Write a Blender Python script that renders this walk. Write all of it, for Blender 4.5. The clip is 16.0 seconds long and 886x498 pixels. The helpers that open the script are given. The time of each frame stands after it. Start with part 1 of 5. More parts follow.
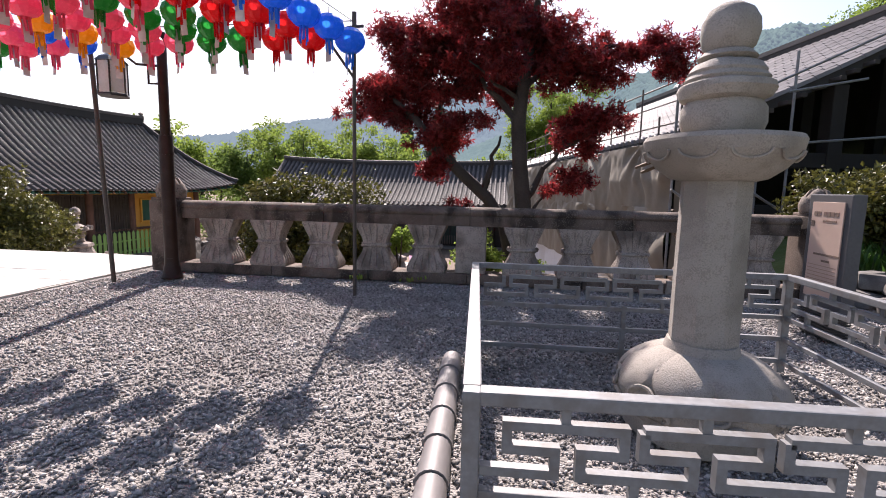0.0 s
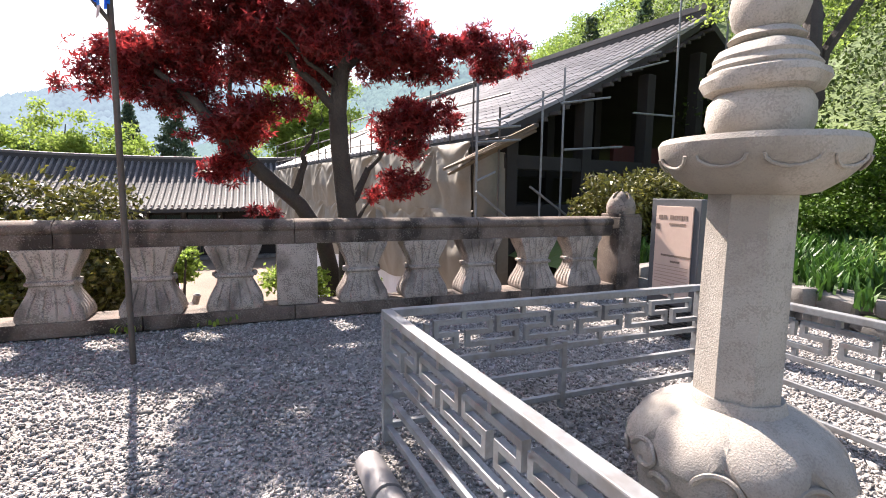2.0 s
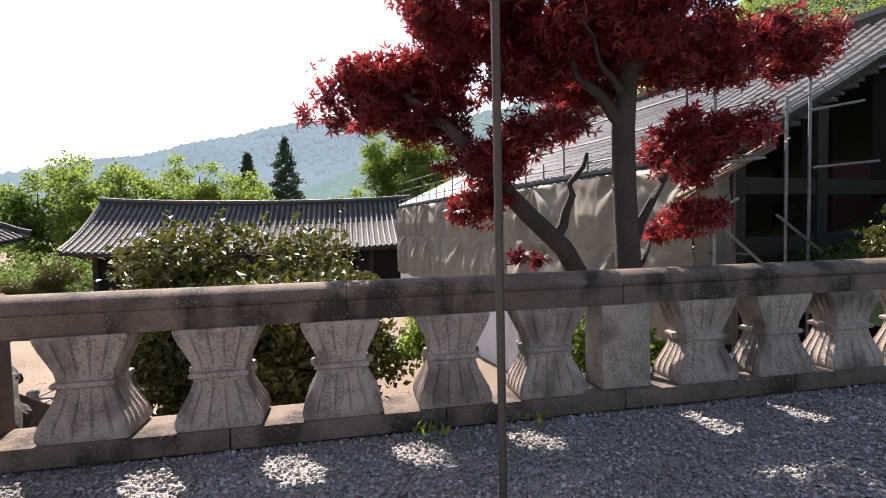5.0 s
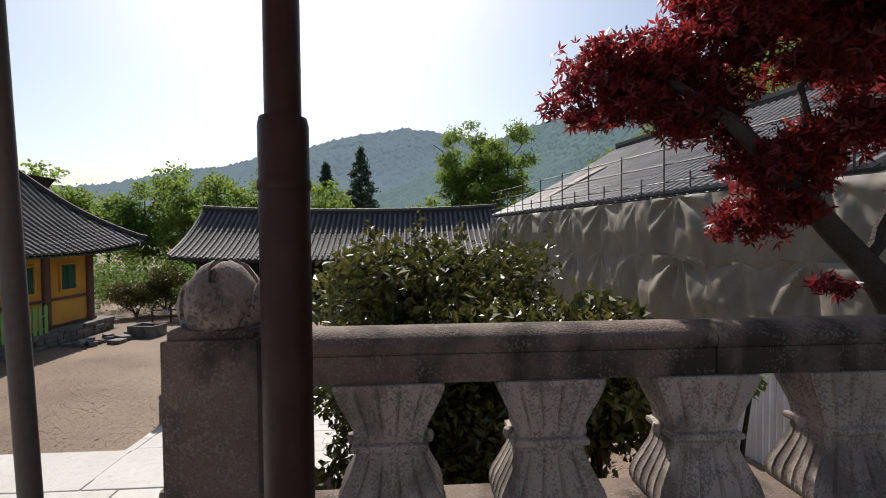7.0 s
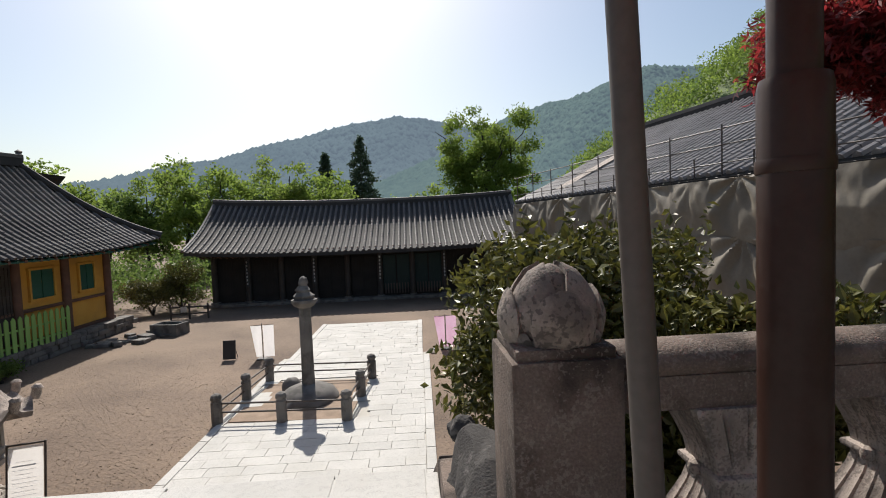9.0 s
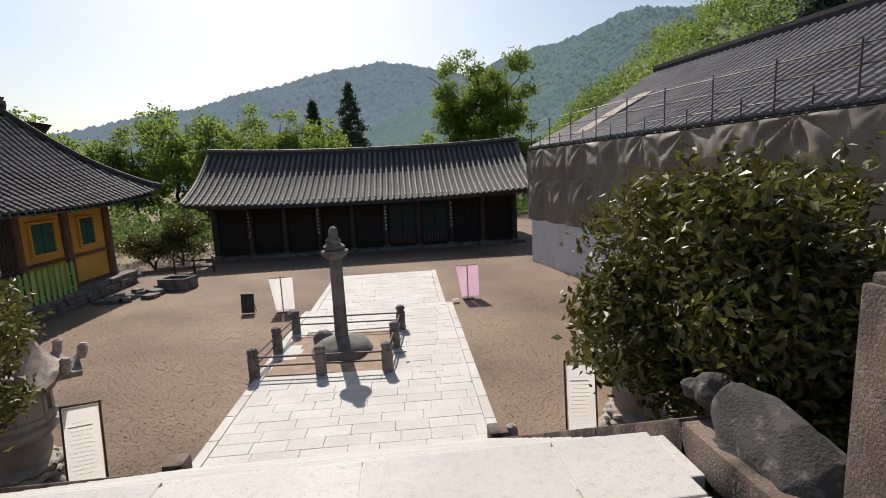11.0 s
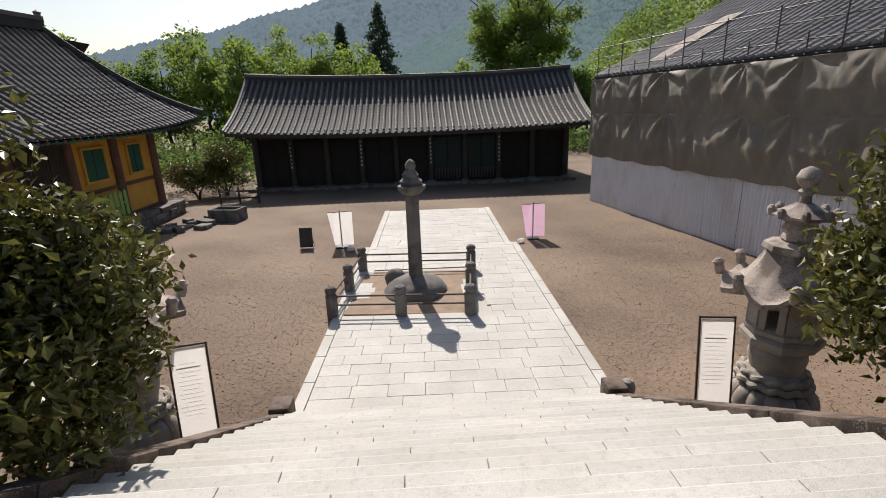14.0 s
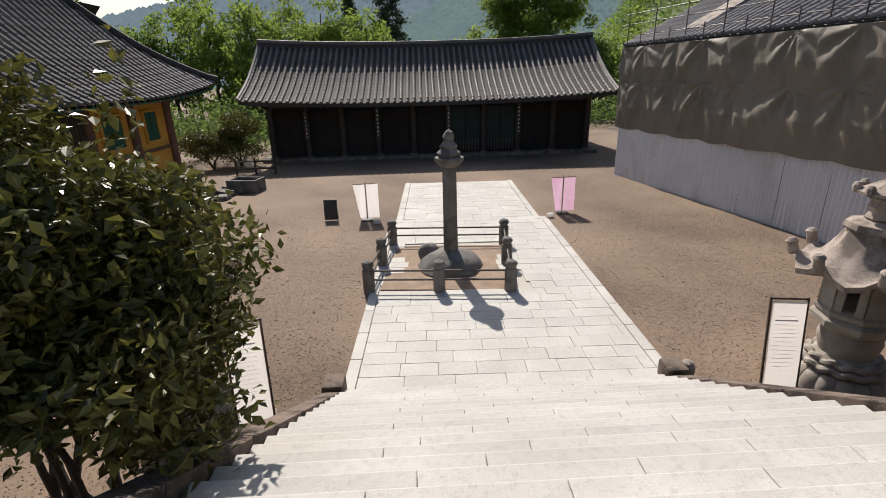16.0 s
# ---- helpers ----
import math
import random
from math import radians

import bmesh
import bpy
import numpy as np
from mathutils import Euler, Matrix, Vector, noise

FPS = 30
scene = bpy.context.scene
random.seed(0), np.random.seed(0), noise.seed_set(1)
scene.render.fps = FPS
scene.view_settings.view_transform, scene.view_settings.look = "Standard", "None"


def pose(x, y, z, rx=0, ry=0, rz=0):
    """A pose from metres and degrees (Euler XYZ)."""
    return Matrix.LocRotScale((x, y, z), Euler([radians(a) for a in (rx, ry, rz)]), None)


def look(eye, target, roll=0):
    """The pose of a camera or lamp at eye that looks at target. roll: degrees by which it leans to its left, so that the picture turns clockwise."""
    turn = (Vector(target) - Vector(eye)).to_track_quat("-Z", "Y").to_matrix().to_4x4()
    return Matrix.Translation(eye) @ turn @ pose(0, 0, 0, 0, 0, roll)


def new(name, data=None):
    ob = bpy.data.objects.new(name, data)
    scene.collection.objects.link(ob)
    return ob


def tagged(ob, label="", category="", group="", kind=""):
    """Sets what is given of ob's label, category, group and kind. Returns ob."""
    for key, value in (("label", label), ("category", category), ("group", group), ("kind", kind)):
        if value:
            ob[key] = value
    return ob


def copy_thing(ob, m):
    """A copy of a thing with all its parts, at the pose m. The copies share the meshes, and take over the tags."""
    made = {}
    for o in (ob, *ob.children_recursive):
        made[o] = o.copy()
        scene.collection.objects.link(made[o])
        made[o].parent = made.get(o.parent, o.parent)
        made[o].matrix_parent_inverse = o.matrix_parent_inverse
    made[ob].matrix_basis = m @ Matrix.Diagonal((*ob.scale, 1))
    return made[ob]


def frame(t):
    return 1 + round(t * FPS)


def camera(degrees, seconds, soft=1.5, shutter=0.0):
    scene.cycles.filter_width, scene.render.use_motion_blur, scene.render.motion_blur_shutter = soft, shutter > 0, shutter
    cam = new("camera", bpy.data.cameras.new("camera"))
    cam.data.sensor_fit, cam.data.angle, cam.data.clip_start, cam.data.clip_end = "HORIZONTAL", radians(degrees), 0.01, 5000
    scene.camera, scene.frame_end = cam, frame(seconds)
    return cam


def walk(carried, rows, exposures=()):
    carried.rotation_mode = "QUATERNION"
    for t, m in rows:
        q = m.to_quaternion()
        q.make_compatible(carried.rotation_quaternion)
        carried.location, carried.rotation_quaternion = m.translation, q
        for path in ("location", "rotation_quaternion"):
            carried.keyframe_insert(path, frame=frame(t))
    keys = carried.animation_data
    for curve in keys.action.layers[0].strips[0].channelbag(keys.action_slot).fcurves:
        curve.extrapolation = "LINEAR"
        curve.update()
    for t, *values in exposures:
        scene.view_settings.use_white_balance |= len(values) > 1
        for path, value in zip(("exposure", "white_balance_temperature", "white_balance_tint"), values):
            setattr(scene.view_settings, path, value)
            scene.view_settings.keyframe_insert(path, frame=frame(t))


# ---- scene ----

_Work required_
Leave out the pictures and retype every line above exactly.

_Solution to this exercise_
Write a Blender Python script that renders this walk. Write all of it, for Blender 4.5. The clip is 16.0 seconds long and 886x498 pixels. The helpers that open the script are given. The time of each frame stands after it. Start with part 1 of 5. More parts follow.
0.0 s
2.0 s
5.0 s
7.0 s
9.0 s
11.0 s
14.0 s
16.0 s
# ---- helpers ----
import math
import random
from math import radians

import bmesh
import bpy
import numpy as np
from mathutils import Euler, Matrix, Vector, noise

FPS = 30
scene = bpy.context.scene
random.seed(0), np.random.seed(0), noise.seed_set(1)
scene.render.fps = FPS
scene.view_settings.view_transform, scene.view_settings.look = "Standard", "None"


def pose(x, y, z, rx=0, ry=0, rz=0):
    """A pose from metres and degrees (Euler XYZ)."""
    return Matrix.LocRotScale((x, y, z), Euler([radians(a) for a in (rx, ry, rz)]), None)


def look(eye, target, roll=0):
    """The pose of a camera or lamp at eye that looks at target. roll: degrees by which it leans to its left, so that the picture turns clockwise."""
    turn = (Vector(target) - Vector(eye)).to_track_quat("-Z", "Y").to_matrix().to_4x4()
    return Matrix.Translation(eye) @ turn @ pose(0, 0, 0, 0, 0, roll)


def new(name, data=None):
    ob = bpy.data.objects.new(name, data)
    scene.collection.objects.link(ob)
    return ob


def tagged(ob, label="", category="", group="", kind=""):
    """Sets what is given of ob's label, category, group and kind. Returns ob."""
    for key, value in (("label", label), ("category", category), ("group", group), ("kind", kind)):
        if value:
            ob[key] = value
    return ob


def copy_thing(ob, m):
    """A copy of a thing with all its parts, at the pose m. The copies share the meshes, and take over the tags."""
    made = {}
    for o in (ob, *ob.children_recursive):
        made[o] = o.copy()
        scene.collection.objects.link(made[o])
        made[o].parent = made.get(o.parent, o.parent)
        made[o].matrix_parent_inverse = o.matrix_parent_inverse
    made[ob].matrix_basis = m @ Matrix.Diagonal((*ob.scale, 1))
    return made[ob]


def frame(t):
    return 1 + round(t * FPS)


def camera(degrees, seconds, soft=1.5, shutter=0.0):
    scene.cycles.filter_width, scene.render.use_motion_blur, scene.render.motion_blur_shutter = soft, shutter > 0, shutter
    cam = new("camera", bpy.data.cameras.new("camera"))
    cam.data.sensor_fit, cam.data.angle, cam.data.clip_start, cam.data.clip_end = "HORIZONTAL", radians(degrees), 0.01, 5000
    scene.camera, scene.frame_end = cam, frame(seconds)
    return cam


def walk(carried, rows, exposures=()):
    carried.rotation_mode = "QUATERNION"
    for t, m in rows:
        q = m.to_quaternion()
        q.make_compatible(carried.rotation_quaternion)
        carried.location, carried.rotation_quaternion = m.translation, q
        for path in ("location", "rotation_quaternion"):
            carried.keyframe_insert(path, frame=frame(t))
    keys = carried.animation_data
    for curve in keys.action.layers[0].strips[0].channelbag(keys.action_slot).fcurves:
        curve.extrapolation = "LINEAR"
        curve.update()
    for t, *values in exposures:
        scene.view_settings.use_white_balance |= len(values) > 1
        for path, value in zip(("exposure", "white_balance_temperature", "white_balance_tint"), values):
            setattr(scene.view_settings, path, value)
            scene.view_settings.keyframe_insert(path, frame=frame(t))


# ---- scene ----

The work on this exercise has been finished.